By the end of this summer, young baseball players should have a new diamond to hear the phrase “play ball” on thanks to the efforts of the Hamburg Rotary Club and the Town of Hamburg Recreation Department.
In the fall of 2012, the Hamburg Rotary Club began talking with the town about the idea of building a diamond at the Nike Base, said Hamburg Rotary Club member Kent Hilton.
“We were looking for a field,” Hilton said.
What resulted was what was essentially the continuation of a project that began in 1999, when the Rotary Club built the “Rotary 1” field at the Nike Base. That field is a regulation size field that is 60-feet from the pitchers mound to home plate, and 90-feet from home plate to first base.
According to Hilton, it was built with the intention of “two backstops to be completed later.”
After discussions with Martin C. Denecke, director of youth, recreation and senior services, the Hamburg Rotary and Town of Hamburg decided to join a growing trend in little league baseball and seek to construct a medium sized baseball field. This would mean the pitching mound to home plated would be 50-feet and from home plate to first base would be 70-feet.
According to Hilton, the diamond, which is expected to be called “Rotary 2,” would be 225-feet in left and right fields and 250-feet to center field.
These are being built for those ages 11 and 12. The regulation sized diamonds are for players ages 13 and 14.
A reason for this, said Denecke, is because it is a much more difficult transition for young baseball players moving from a traditional little league sized field – 46-feet by 60-feet – to the larger diamonds.
“It gives us a niche,” Hilton said about the idea of “graduating” from the Rotary 2 diamond to Rotary 1.
“It’s a huge transition,” Denecke said.
The Hamburg Rotary Club has committed to paying at least $7,500.
“We called it a collaborative effort,” Hilton said, noting that the Rotary has been successful in soliciting sponsorships to help cover the costs of the field.
“The town will cover any expenses after Rotary funding, plus in kind services,” Denecke said.
Costs for the project will cover fences along the base lines, outfield fencing and building dugouts, which Denecke said is a combination of fencing and concrete padding.
Hilton added that breakaway bases are also being installed as a safety measure for the players.

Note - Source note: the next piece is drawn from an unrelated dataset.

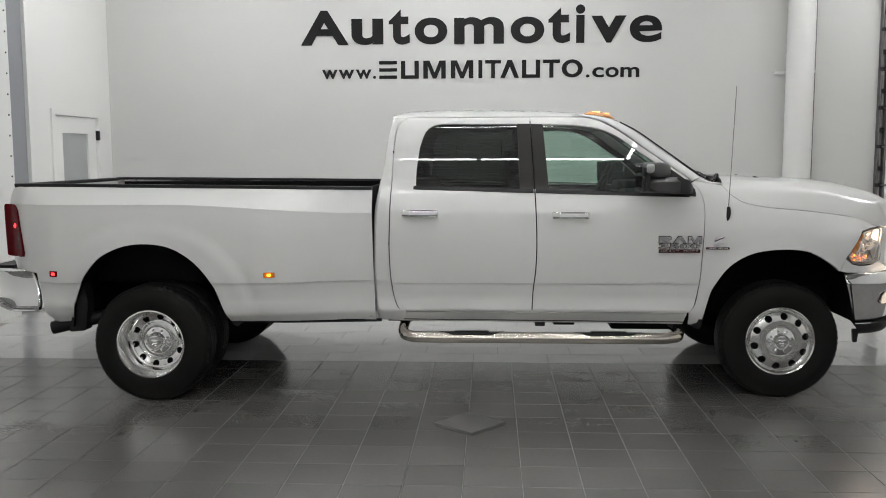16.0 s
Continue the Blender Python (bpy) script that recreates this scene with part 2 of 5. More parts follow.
def inside(px, py, loop):
    x, y = np.array([a[0] for a in loop]), np.array([a[1] for a in loop])
    x2, y2 = np.roll(x, -1), np.roll(y, -1)
    px, py = px[:, None], py[:, None]
    hit = ((y > py) != (y2 > py)) & (px < (x2 - x) * (py - y) / (y2 - y + 1e-12) + x)
    return hit.sum(1) % 2 == 1


def sheet(name, outer, surf, m, parent, holes=(), step=0.045, depth=0.016, mirror=False, out=(0, -1, 0.2), label="", edge_step=0.0, rows=(), eps=0.0015):
    """A panel: the region of a surface surf(u, v) inside an outline, with folded edges. mirror: the twin on the other side."""
    from mathutils.geometry import delaunay_2d_cdt
    loops = [dense(l, edge_step or step) for l in (outer, *holes)]
    pts, edges = [], []
    for l in loops:
        k = len(pts)
        pts += l
        edges += [(k + i, k + (i + 1) % len(l)) for i in range(len(l))]
    bx, by = np.array(pts).T
    gx, gy = np.meshgrid(np.arange(bx.min() + step / 2, bx.max(), step), np.arange(by.min() + step / 2, by.max(), step))
    gx, gy = gx.ravel(), gy.ravel()
    keep = inside(gx, gy, loops[0])
    for l in loops[1:]:
        keep &= ~inside(gx, gy, l)
    gx, gy = gx[keep], gy[keep]
    if len(gx):
        far = np.sqrt(((gx[:, None] - bx) ** 2 + (gy[:, None] - by) ** 2).min(1)) > 0.45 * step
        gx, gy = gx[far], gy[far]
    if rows:
        rx = np.array([(a, r) for r in rows for a in np.arange(bx.min(), bx.max(), step * 0.4)])
        good = inside(rx[:, 0], rx[:, 1], loops[0])
        for l in loops[1:]:
            good &= ~inside(rx[:, 0], rx[:, 1], l)
        rx = rx[good]
        rx = rx[np.sqrt(((rx[:, :1] - bx) ** 2 + (rx[:, 1:] - by) ** 2).min(1)) > 0.006]
        off = np.abs(gy[:, None] - np.array(rows)).min(1) > 0.012
        gx, gy = np.r_[gx[off], rx[:, 0]], np.r_[gy[off], rx[:, 1]]
    allp = [Vector(p) for p in pts] + [Vector((a, b)) for a, b in zip(gx, gy)]
    v2, _, f2, *_ = delaunay_2d_cdt(allp, edges, [], 0, 1e-6)
    cen = np.array([[sum(v2[i].x for i in f) / 3, sum(v2[i].y for i in f) / 3] for f in f2])
    ok = inside(cen[:, 0], cen[:, 1], loops[0])
    for l in loops[1:]:
        ok &= ~inside(cen[:, 0], cen[:, 1], l)
    out = Vector(out)

    def at(u, v):
        return Vector(surf(u, v))

    def normal(u, v):
        e = eps
        n = (at(u + e, v) - at(u - e, v)).cross(at(u, v + e) - at(u, v - e)).normalized()
        return n if n.dot(out) >= 0 else -n

    P = [at(p.x, p.y) for p in v2]
    N = [normal(p.x, p.y) for p in v2]
    flip = Vector((1, -1, 1)) if mirror else Vector((1, 1, 1))
    verts, faces, norms = [p * flip for p in P], [], []
    for f, good in zip(f2, ok):
        if not good:
            continue
        a, b, c = (P[i] for i in f)
        f = list(f)
        if ((b - a).cross(c - a).dot(N[f[0]]) < 0) != mirror:
            f.reverse()
        faces.append(f)
        norms += [N[i] * flip for i in f]
    if depth:
        for n, l in enumerate(loops):
            k = len(verts)
            A = [at(*p) for p in l]
            B = [a - normal(*p) * depth for a, p in zip(A, l)]
            verts += [a * flip for a in A] + [b * flip for b in B]
            mid = (sum((Vector(a) for a in A), Vector())) / len(A)
            for i in range(len(l)):
                j = (i + 1) % len(l)
                f = [k + i, k + j, k + len(l) + j, k + len(l) + i]
                w = (A[j] - A[i]).cross(B[i] - A[i])
                if w.length < 1e-12:
                    w = Vector((0, 0, 1))
                w.normalize()
                want = (A[i] + A[j]) / 2 - mid
                if n:
                    want = -want
                if w.dot(want) < 0:
                    w = -w
                fn = (verts[f[1]] - verts[f[0]]).cross(verts[f[3]] - verts[f[0]])
                if fn.dot(w * flip) < 0:
                    f.reverse()
                faces.append(f)
                norms += [w * flip] * 4
    return obj(name, verts, faces, m, parent, label, True, norms)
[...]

There will also be a self contained on deck area to provide further safety.
The overall design of the project is similar to one that Rotary members saw in Lewiston.
Hilton said the Hamburg Rotary is thankful for the significant sponsors who have assisted, including Jim Loomis of Loomis, Offers and Loomis, Uncle Joe’s Diner, Evanhouse Printing, Stericycle, Waste Management, West Herr Group, Omega Health and Wellness Health Club and the Hamburg Rotary Club.
According to Hilton, the grant money from the Rotary is a combination of Hamburg and International Rotary.
The names of the sponsors will be recognized on a banner that will be hung on the homerun fence of Rotary 1.
Also, Hilton said there have been many individual donations that the club is thankful for.
Denecke believes the diamond will be built “sometime in the summer,” with a goal of getting it completed by Aug. 1.
The Hamburg Rotary intends to stay active with little league even after the field is completed.
“We will have an annual tournament out here for both age groups,” Hilton said, adding the target to start the tournament will be beginning in 2014. “All the proceeds will go back to the field or the project or whatever we’re doing at that time.”
The deadline for any business or individual looking to donate or become a sponsor is May 15.